In den USA verdienen Teilzeitbeschäftigte in der Regel ein Drittel weniger pro Stunde als Vollzeit-Beschäftigte. Immer mehr Unternehmen nutzen die Lücke der Teilzeitarbeit. "Teilzeit-Beschäftigte schießen wie Pilze aus dem Boden", so Ben Field. Schätzungsweise 64.000 Arbeiter in San Jose arbeiten in Teilzeit oder mit variablen Stunden-Verträgen. Dies sei eine Steigerung von 33 Prozent in den letzten fünf Jahren. Durch die Erhöhung des Mindestlohns habe nun in San José dazu beigetragen, mehr als 75.000 Beschäftigten einem fairen Lohn für die Arbeit eines Tages näher zu bringen.

"Jetzt müssen wir dafür sorgen, dass alle die Stunden arbeiten können, die sie brauchen, sich um sich selbst kümmern zu können und um ihre Familien", sagt Ben Field.

Die neue Kampagne der Gewerkschaften läuft unter dem Motto "THE NEXT FIGHT FOR QUALITY JOBS - OPPORTUNITY TO WORK" bereits an.

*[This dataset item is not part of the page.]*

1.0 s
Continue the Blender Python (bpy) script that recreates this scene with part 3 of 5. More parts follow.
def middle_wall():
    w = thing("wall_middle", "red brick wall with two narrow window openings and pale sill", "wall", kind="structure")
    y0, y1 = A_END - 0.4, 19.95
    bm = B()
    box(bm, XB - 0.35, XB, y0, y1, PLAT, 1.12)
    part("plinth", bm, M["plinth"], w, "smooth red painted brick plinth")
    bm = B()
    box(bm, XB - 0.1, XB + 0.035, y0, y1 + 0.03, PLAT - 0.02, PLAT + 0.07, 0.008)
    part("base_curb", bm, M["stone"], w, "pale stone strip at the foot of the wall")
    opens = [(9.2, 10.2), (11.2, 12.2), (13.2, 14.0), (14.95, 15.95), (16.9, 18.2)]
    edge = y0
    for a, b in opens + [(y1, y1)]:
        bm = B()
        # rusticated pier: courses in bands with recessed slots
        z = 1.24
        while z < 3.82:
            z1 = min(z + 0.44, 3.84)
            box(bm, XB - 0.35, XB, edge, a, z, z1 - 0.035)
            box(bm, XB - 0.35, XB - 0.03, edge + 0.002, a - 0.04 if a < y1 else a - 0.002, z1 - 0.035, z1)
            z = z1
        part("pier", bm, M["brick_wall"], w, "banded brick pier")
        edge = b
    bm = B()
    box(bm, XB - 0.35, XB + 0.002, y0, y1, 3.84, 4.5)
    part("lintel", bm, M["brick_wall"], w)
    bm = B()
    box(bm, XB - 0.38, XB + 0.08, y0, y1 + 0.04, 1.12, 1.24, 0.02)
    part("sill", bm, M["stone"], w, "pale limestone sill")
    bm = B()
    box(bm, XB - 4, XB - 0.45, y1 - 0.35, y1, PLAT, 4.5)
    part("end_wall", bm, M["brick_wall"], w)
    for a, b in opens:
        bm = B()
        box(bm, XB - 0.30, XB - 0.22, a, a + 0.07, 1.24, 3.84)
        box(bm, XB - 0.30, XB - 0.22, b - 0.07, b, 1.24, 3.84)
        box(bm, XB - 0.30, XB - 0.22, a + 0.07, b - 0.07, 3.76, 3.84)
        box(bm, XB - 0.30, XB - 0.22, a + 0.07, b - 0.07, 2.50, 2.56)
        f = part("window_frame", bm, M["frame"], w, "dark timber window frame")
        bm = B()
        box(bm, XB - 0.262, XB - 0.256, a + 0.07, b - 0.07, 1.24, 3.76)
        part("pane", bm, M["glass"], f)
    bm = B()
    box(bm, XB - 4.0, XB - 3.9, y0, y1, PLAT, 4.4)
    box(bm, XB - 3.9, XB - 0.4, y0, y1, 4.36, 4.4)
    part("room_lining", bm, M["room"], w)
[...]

Sie zielt darauf ab in der 10. größten Stadt des Landes mit einer gesetzlichen Verordnung ein Recht auf eine Mindestzahl von Arbeitsstunden durchzusetzen. "Menschen, die hart arbeiten wollen sollten nicht durch große Konzerne abgehalten werden können, zu arbeiten und angemessene Löhne zu erzielen um ihre Rechnungen zu zahlen und Essen für ihre Familien auf den Tisch zu bringen", schreibt die AFL-CIO. Leicht wird diese Auseinandersetzung nicht. Zwar hat Kalifornien nicht - wie mehr als die Hälfte der US-Staaten "Right to work"- Gesetze, die darauf zielen die gewerkschaftliche Interessenvertretung zu schwächen - mit Erfolg. Kalifornien hat eine "Right to Organise"- Gesetzgebung die die Gewerkschaften schützen soll. Die Strafen bei Verstößen der Arbeitgeber überfordern die Portokasse der Unternehmen allerdings selten.

Die Digitalisierung - in Deutschland auch unter dem besonderen Aspekt "Industrie 4.0" - hat längst begonnen. Sie wird gewaltige Folgen und Umbrüche für Wirtschaft, Arbeitsplätze und Gesellschaft zur Folge haben. Diese Entwicklungen sind aber keine Naturereignisse. Sie sind menschengemacht - und müssen gesellschaftlich gestaltet werden.

Das ist Aufgabe von Politik und Gewerkschaften - im Interesse der Menschen, nicht der maximalen Profite.